In the poll of more than 30 economists, annual consumer inflation, due to be released on Dec. 12 at 1200 GMT, was seen surging to a 13-month high of 4.20 percent in November from October's 3.58 percent.

The higher inflation rate is unlikely to push the Reserve Bank of India (RBI) to change its key rate any time soon, economists in the poll said.

November's heavy rains "created lots of damage" for perishable fruit and vegetable crops, said Rupa Rege Nitsure, group chief economist at Larsen & Toubro. "We have seen that translated into price rises for onions, tomatoes and other perishable commodities".

Increased house rent allowances for government employees and rising crude oil prices added to inflationary pressures alongside higher raw material costs due to the Goods and Services Tax (GST) rollout, she said.

Wholesale prices are expected to have risen 3.78 percent last month from a year earlier, compared to a 3.59 percent rise in October.

NEUTRAL STANCE

At its Dec. 6 policy meeting, the central bank raised its inflation projection by 10 basis points to between 4.3 and 4.7 percent for the six months ending in March. It kept interest rates steady and stressed a neutral policy stance.

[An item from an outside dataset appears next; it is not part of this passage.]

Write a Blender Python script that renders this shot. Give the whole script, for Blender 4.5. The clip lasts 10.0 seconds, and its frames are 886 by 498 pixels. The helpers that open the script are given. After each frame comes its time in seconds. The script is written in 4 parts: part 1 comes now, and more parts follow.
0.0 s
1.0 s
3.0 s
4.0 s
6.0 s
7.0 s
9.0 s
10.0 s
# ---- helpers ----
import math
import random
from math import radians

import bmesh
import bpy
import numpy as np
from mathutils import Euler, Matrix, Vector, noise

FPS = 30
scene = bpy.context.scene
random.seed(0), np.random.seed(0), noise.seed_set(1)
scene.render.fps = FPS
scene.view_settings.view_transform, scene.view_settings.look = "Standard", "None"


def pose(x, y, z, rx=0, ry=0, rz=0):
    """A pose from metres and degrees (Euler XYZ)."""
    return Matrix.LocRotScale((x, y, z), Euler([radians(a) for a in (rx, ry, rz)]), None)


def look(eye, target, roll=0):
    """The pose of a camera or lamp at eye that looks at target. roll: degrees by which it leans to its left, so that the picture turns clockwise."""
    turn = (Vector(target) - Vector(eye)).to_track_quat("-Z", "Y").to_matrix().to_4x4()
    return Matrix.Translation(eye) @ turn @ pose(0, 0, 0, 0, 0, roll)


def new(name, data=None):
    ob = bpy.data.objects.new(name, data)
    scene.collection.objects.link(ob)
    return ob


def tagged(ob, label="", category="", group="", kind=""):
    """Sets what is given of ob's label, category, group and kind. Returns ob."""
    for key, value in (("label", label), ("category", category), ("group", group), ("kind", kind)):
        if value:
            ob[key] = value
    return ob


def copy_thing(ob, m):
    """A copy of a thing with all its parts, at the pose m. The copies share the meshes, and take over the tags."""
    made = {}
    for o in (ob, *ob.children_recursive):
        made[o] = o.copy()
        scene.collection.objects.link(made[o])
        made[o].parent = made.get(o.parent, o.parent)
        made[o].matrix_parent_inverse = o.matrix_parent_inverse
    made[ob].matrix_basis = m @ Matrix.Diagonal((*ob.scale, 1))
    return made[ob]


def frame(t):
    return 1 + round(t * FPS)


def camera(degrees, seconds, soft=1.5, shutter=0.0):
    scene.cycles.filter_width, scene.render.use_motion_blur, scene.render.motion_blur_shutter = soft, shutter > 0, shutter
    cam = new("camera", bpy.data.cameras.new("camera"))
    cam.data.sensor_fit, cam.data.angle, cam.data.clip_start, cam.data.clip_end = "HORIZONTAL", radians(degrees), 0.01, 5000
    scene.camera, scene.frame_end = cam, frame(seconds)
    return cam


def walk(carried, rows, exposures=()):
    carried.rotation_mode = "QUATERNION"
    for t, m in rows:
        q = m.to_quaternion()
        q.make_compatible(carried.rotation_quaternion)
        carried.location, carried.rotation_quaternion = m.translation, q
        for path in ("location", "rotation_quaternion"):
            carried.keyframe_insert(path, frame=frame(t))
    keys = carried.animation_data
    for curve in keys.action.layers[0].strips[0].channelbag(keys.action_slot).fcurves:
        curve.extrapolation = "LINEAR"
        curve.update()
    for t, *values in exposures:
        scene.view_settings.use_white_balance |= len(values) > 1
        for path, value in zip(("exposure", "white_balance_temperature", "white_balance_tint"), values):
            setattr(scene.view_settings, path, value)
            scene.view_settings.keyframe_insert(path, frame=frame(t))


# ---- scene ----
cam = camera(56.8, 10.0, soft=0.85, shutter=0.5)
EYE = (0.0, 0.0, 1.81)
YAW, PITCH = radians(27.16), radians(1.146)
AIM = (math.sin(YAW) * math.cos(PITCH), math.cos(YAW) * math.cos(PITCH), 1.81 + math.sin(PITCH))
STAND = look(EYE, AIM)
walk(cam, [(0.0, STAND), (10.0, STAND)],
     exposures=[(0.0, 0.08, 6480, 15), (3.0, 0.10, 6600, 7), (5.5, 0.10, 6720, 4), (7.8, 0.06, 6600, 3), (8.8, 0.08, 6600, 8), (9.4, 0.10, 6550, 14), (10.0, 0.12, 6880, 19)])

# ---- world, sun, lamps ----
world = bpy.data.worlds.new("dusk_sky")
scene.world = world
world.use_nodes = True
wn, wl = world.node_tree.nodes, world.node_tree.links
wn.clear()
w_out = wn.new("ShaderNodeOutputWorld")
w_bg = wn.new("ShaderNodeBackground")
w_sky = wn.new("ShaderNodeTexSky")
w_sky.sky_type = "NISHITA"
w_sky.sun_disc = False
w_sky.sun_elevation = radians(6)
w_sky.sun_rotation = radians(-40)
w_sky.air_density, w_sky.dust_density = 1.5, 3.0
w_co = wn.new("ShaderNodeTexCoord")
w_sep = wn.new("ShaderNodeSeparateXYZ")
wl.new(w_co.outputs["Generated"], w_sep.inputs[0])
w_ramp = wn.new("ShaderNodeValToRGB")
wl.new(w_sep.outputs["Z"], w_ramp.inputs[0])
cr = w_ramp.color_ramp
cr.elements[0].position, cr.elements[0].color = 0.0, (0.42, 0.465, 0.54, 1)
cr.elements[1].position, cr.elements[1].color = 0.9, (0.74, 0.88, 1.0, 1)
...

The RBI cut rates by 200 basis points from January 2015 until August this year while food and energy prices were down. It is likely to keep them unchanged through the end of 2018, according to a separate Reuters poll.

"Interest rates will remain stable for some time before they (the RBI) start hiking them because industrial growth is still weak," Nitsure said. "Recovery is happening in a few sectors but it has not spread to all sectors and private investment sentiment also remains low."

Industrial output growth eased to 3.0 percent in October from September's 3.8 percent, as demand continued to suffer from disruption caused by the new national sales tax as well as last year's currency clampdown that wiped out over 85 percent of the cash in circulation.

But halting a five-quarter slide, India's economic growth rebounded in the three months ending in September with businesses starting to overcome troubles from implementation of the new tax.

"We still have some output gap but it's not as bad as it used to be a couple of quarters back. It will not make any sense for the RBI to just react to the (inflation) number. They also have to look at other factors," said Arun Singh, lead economist at Dun & Bradstreet India in Mumbai.

The poll also showed India's trade deficit likely narrowed to $13.75 billion last month from October's near three-year high of $14.02 billion.